§ **GOAL**: Below is a listing; write it out exactly and drop any images from it.
====== THE INPUT
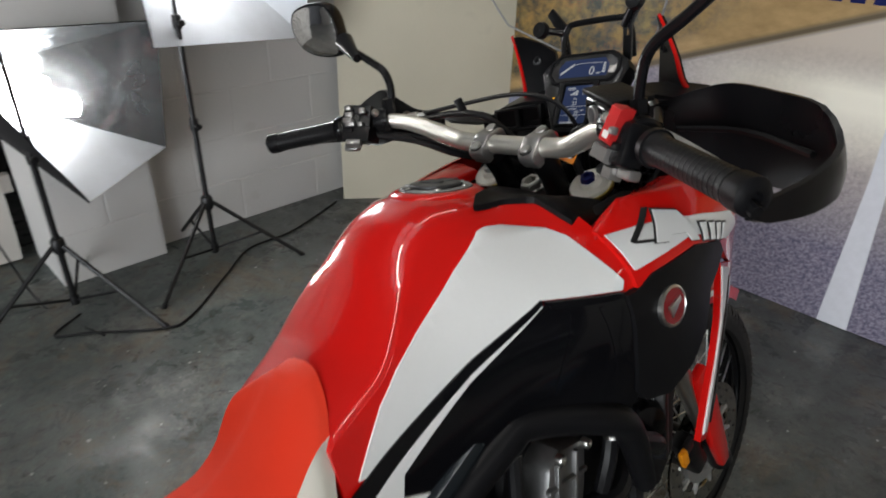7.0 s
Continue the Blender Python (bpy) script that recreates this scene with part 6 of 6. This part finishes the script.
# outer fairing
UP = [(1.0, 1.022), (1.003, 1.064), (1.012, 1.068), (1.03, 1.077), (1.065, 1.089), (1.16, 1.091), (1.225, 1.096), (1.30, 1.13), (1.37, 1.15), (1.42, 1.12), (1.42, 0.97), (1.36, 0.93), (1.295, 0.925), (1.25, 0.95), (1.2, 0.985), (1.165, 1.008), (1.10, 1.024), (1.02, 1.013), (0.996, 1.0)]
panel("upper_fairing", UP, RED, "red upper side fairing", 0.006, BIKE, 0.008)
for s in SIDES:
    rings = []
    for y, zo in ((0.998, 1.058), (1.012, 1.065), (1.03, 1.074), (1.065, 1.086), (1.11, 1.088), (1.16, 1.088), (1.2, 1.09)):
        xo = side_x(y, zo) + 0.004
        rings.append([(s * x, y, z) for x, z in ((0.174, zo - 0.04), (0.174, zo - 0.014), (0.18, zo - 0.008), ((0.18 + xo) / 2, zo - 0.001), (xo, zo), (xo, zo - 0.006))])
    bike("fairing_top", bm_skin(rings, False, False), RED, "red top of the side fairing", angle=50)
panel("fairing_decal", [(1.007, 1.06), (1.05, 1.0625), (1.09, 1.061), (1.135, 1.055), (1.2, 1.04), (1.25, 1.005), (1.2, 1.0), (1.15, 1.028), (1.095, 1.038), (1.004, 1.022)], WHITE, "white fairing graphic", 0.0085, BIKE, 0.003)
panel("badge_panel", [(0.978, 1.0), (1.0, 1.004), (1.021, 1.014), (1.1, 1.025), (1.165, 1.01), (1.195, 0.985), (1.178, 0.962), (1.145, 0.95), (1.12, 0.90), (1.085, 0.865), (1.04, 0.842), (1.0, 0.85), (0.985, 0.868), (0.98, 0.93)], MATT, "matt black badge panel", 0.009, BIKE, 0.014)
panel("lower_fairing", [(1.195, 0.965), (1.25, 0.945), (1.30, 0.925), (1.295, 0.86), (1.26, 0.76), (1.19, 0.67), (1.165, 0.68), (1.19, 0.78), (1.205, 0.87)], RED, "red lower fairing", 0.008, BIKE, 0.01)
panel("lower_decal", [(1.2, 0.958), (1.255, 0.935), (1.24, 0.925), (1.23, 0.86), (1.215, 0.77), (1.185, 0.69), (1.172, 0.69), (1.2, 0.78), (1.212, 0.87)], WHITE, "white lower fairing stripe", 0.0105, BIKE, 0.003)
panel("lower_stripe", [(1.25, 0.925), (1.265, 0.915), (1.258, 0.84), (1.225, 0.74), (1.2, 0.695), (1.205, 0.72), (1.235, 0.82), (1.245, 0.88)], GLOSS, "", 0.0115, BIKE, 0.003)
for s in SIDES:
    c = Vector((s * (side_x(1.037, 0.968) + 0.0085), 1.037, 0.968))
    bd = bike("badge", bm_lathe([(0.026, -0.004), (0.026, 0.003), (0.0235, 0.0045), (0.0225, 0.003)], c, (s, -0.12, 0.1), 32), CHROME, "round silver-rimmed red badge")
    bike("badge_face", bm_lathe([(0.0225, 0.0), (0.0225, 0.0032), (0.0, 0.0036)], c, (s, -0.12, 0.1), 28), make_material("badge_red", (0.22, 0.01, 0.015), 0.25, bump=0.0) if s > 0 else bpy.data.materials["badge_red"], "", bd)
    bike("badge_shape", sided(lambda: bm_prism([(1.022, 0.972), (1.05, 0.978), (1.052, 0.972), (1.038, 0.962), (1.03, 0.955)], "x", c.x * s + 0.002, c.x * s + 0.0055, 0.0005), s), CHROME, "", bd)
    bike("graphic_slash", sided(lambda: bm_shell([(1.022, 1.05), (1.028, 1.0495), (1.075, 1.0775), (1.069, 1.078)], side_x, 0.002, 0.0112, 0.012), s), INK, "")
    bike("graphic_slash", sided(lambda: bm_shell([(1.022, 1.05), (1.024, 1.047), (1.06, 1.043), (1.06, 1.0455)], side_x, 0.002, 0.0112, 0.012), s), INK, "")
    bold = [(1.046, 1.043), (1.076, 1.0745), (1.100, 1.0685), (1.105, 1.031), (1.092, 1.034), (1.090, 1.044), (1.070, 1.047), (1.061, 1.041)]
    bike("graphic_shape", sided(lambda: bm_shell([(1.077 + (y - 1.077) * 1.07, 1.054 + (z - 1.054) * 1.08) for y, z in bold], side_x, 0.002, 0.0108, 0.012), s), INK, "")
    bike("graphic_shape", sided(lambda: bm_shell(bold, side_x, 0.002, 0.0124, 0.012), s), WHITE, "bold white lettering shape")
    for k in range(4):
        y, z = 1.114 + 0.0165 * k, 1.028 - 0.005 * k
        for grow, mat_, off_ in ((0.0018, INK, 0.0112), (0.0, WHITE, 0.0126)):
            bike("graphic_bar", sided(lambda: bm_shell([(y - grow, z - grow), (y + 0.009 + grow, z - 0.002 - grow), (y + 0.012 + grow, z + 0.019 + grow), (y + 0.003 - grow, z + 0.021 + grow)], side_x, 0.002, off_, 0.012), s), mat_, "")
    bike("radiator", sided(lambda: bm_box(0.15, 1.13, 0.78, 0.12, 0.03, 0.24, 0.006, rot=(-12, 0, 20)), s), SATIN, "black radiator core")
    bike("radiator_fin", sided(lambda: join(*[bm_box(0.15, 1.112, 0.68 + 0.016 * k, 0.1, 0.012, 0.004, 0.001, rot=(-12, 0, 20)) for k in range(13)]), s), GLOSS, "")
    bike("radiator_shroud", sided(lambda: bm_prism([(1.09, 0.87), (1.19, 0.89), (1.222, 0.76), (1.205, 0.62), (1.15, 0.575), (1.095, 0.66)], "x", 0.135, 0.185, 0.008), s), MATT, "matt black radiator shroud")
    bike("radiator_hose", bm_tube([(x * s, y, z) for x, y, z in ((0.17, 1.08, 0.68), (0.19, 1.02, 0.66), (0.17, 0.97, 0.66))], 0.016, 10, 5), GRIP, "black radiator hose")
    bike("horn", bm_lathe([(0.035, -0.015), (0.037, 0), (0.033, 0.012), (0.01, 0.016), (0, 0.016)], (0.19 * s, 1.1, 0.73), (s, -0.5, 0), 20), GLOSS, "black horn disc")

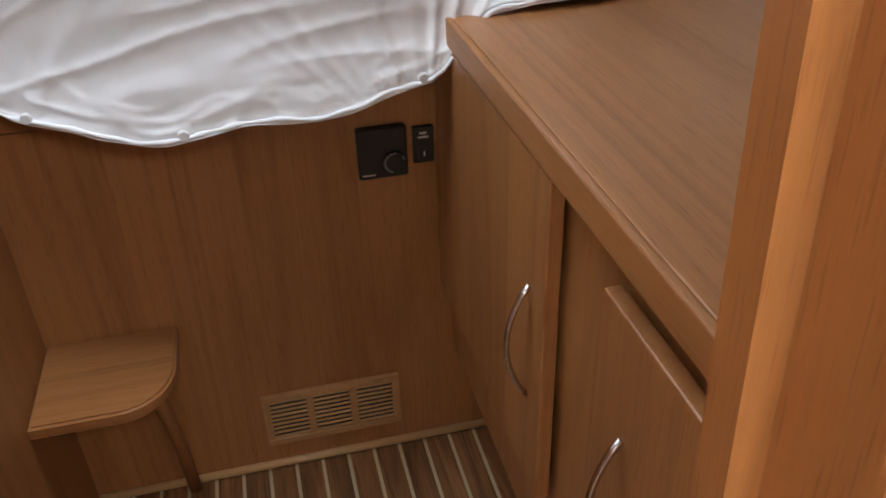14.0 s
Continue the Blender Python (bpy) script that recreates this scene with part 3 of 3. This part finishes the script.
============
§ **FULL SOLUTION**:
7.0 s
Continue the Blender Python (bpy) script that recreates this scene with part 6 of 6. This part finishes the script.
# outer fairing
UP = [(1.0, 1.022), (1.003, 1.064), (1.012, 1.068), (1.03, 1.077), (1.065, 1.089), (1.16, 1.091), (1.225, 1.096), (1.30, 1.13), (1.37, 1.15), (1.42, 1.12), (1.42, 0.97), (1.36, 0.93), (1.295, 0.925), (1.25, 0.95), (1.2, 0.985), (1.165, 1.008), (1.10, 1.024), (1.02, 1.013), (0.996, 1.0)]
panel("upper_fairing", UP, RED, "red upper side fairing", 0.006, BIKE, 0.008)
for s in SIDES:
    rings = []
    for y, zo in ((0.998, 1.058), (1.012, 1.065), (1.03, 1.074), (1.065, 1.086), (1.11, 1.088), (1.16, 1.088), (1.2, 1.09)):
        xo = side_x(y, zo) + 0.004
        rings.append([(s * x, y, z) for x, z in ((0.174, zo - 0.04), (0.174, zo - 0.014), (0.18, zo - 0.008), ((0.18 + xo) / 2, zo - 0.001), (xo, zo), (xo, zo - 0.006))])
    bike("fairing_top", bm_skin(rings, False, False), RED, "red top of the side fairing", angle=50)
panel("fairing_decal", [(1.007, 1.06), (1.05, 1.0625), (1.09, 1.061), (1.135, 1.055), (1.2, 1.04), (1.25, 1.005), (1.2, 1.0), (1.15, 1.028), (1.095, 1.038), (1.004, 1.022)], WHITE, "white fairing graphic", 0.0085, BIKE, 0.003)
panel("badge_panel", [(0.978, 1.0), (1.0, 1.004), (1.021, 1.014), (1.1, 1.025), (1.165, 1.01), (1.195, 0.985), (1.178, 0.962), (1.145, 0.95), (1.12, 0.90), (1.085, 0.865), (1.04, 0.842), (1.0, 0.85), (0.985, 0.868), (0.98, 0.93)], MATT, "matt black badge panel", 0.009, BIKE, 0.014)
panel("lower_fairing", [(1.195, 0.965), (1.25, 0.945), (1.30, 0.925), (1.295, 0.86), (1.26, 0.76), (1.19, 0.67), (1.165, 0.68), (1.19, 0.78), (1.205, 0.87)], RED, "red lower fairing", 0.008, BIKE, 0.01)
panel("lower_decal", [(1.2, 0.958), (1.255, 0.935), (1.24, 0.925), (1.23, 0.86), (1.215, 0.77), (1.185, 0.69), (1.172, 0.69), (1.2, 0.78), (1.212, 0.87)], WHITE, "white lower fairing stripe", 0.0105, BIKE, 0.003)
panel("lower_stripe", [(1.25, 0.925), (1.265, 0.915), (1.258, 0.84), (1.225, 0.74), (1.2, 0.695), (1.205, 0.72), (1.235, 0.82), (1.245, 0.88)], GLOSS, "", 0.0115, BIKE, 0.003)
for s in SIDES:
    c = Vector((s * (side_x(1.037, 0.968) + 0.0085), 1.037, 0.968))
    bd = bike("badge", bm_lathe([(0.026, -0.004), (0.026, 0.003), (0.0235, 0.0045), (0.0225, 0.003)], c, (s, -0.12, 0.1), 32), CHROME, "round silver-rimmed red badge")
    bike("badge_face", bm_lathe([(0.0225, 0.0), (0.0225, 0.0032), (0.0, 0.0036)], c, (s, -0.12, 0.1), 28), make_material("badge_red", (0.22, 0.01, 0.015), 0.25, bump=0.0) if s > 0 else bpy.data.materials["badge_red"], "", bd)
    bike("badge_shape", sided(lambda: bm_prism([(1.022, 0.972), (1.05, 0.978), (1.052, 0.972), (1.038, 0.962), (1.03, 0.955)], "x", c.x * s + 0.002, c.x * s + 0.0055, 0.0005), s), CHROME, "", bd)
    bike("graphic_slash", sided(lambda: bm_shell([(1.022, 1.05), (1.028, 1.0495), (1.075, 1.0775), (1.069, 1.078)], side_x, 0.002, 0.0112, 0.012), s), INK, "")
    bike("graphic_slash", sided(lambda: bm_shell([(1.022, 1.05), (1.024, 1.047), (1.06, 1.043), (1.06, 1.0455)], side_x, 0.002, 0.0112, 0.012), s), INK, "")
    bold = [(1.046, 1.043), (1.076, 1.0745), (1.100, 1.0685), (1.105, 1.031), (1.092, 1.034), (1.090, 1.044), (1.070, 1.047), (1.061, 1.041)]
    bike("graphic_shape", sided(lambda: bm_shell([(1.077 + (y - 1.077) * 1.07, 1.054 + (z - 1.054) * 1.08) for y, z in bold], side_x, 0.002, 0.0108, 0.012), s), INK, "")
    bike("graphic_shape", sided(lambda: bm_shell(bold, side_x, 0.002, 0.0124, 0.012), s), WHITE, "bold white lettering shape")
    for k in range(4):
        y, z = 1.114 + 0.0165 * k, 1.028 - 0.005 * k
        for grow, mat_, off_ in ((0.0018, INK, 0.0112), (0.0, WHITE, 0.0126)):
            bike("graphic_bar", sided(lambda: bm_shell([(y - grow, z - grow), (y + 0.009 + grow, z - 0.002 - grow), (y + 0.012 + grow, z + 0.019 + grow), (y + 0.003 - grow, z + 0.021 + grow)], side_x, 0.002, off_, 0.012), s), mat_, "")
    bike("radiator", sided(lambda: bm_box(0.15, 1.13, 0.78, 0.12, 0.03, 0.24, 0.006, rot=(-12, 0, 20)), s), SATIN, "black radiator core")
    bike("radiator_fin", sided(lambda: join(*[bm_box(0.15, 1.112, 0.68 + 0.016 * k, 0.1, 0.012, 0.004, 0.001, rot=(-12, 0, 20)) for k in range(13)]), s), GLOSS, "")
    bike("radiator_shroud", sided(lambda: bm_prism([(1.09, 0.87), (1.19, 0.89), (1.222, 0.76), (1.205, 0.62), (1.15, 0.575), (1.095, 0.66)], "x", 0.135, 0.185, 0.008), s), MATT, "matt black radiator shroud")
    bike("radiator_hose", bm_tube([(x * s, y, z) for x, y, z in ((0.17, 1.08, 0.68), (0.19, 1.02, 0.66), (0.17, 0.97, 0.66))], 0.016, 10, 5), GRIP, "black radiator hose")
    bike("horn", bm_lathe([(0.035, -0.015), (0.037, 0), (0.033, 0.012), (0.01, 0.016), (0, 0.016)], (0.19 * s, 1.1, 0.73), (s, -0.5, 0), 20), GLOSS, "black horn disc")

14.0 s
Continue the Blender Python (bpy) script that recreates this scene with part 3 of 3. This part finishes the script.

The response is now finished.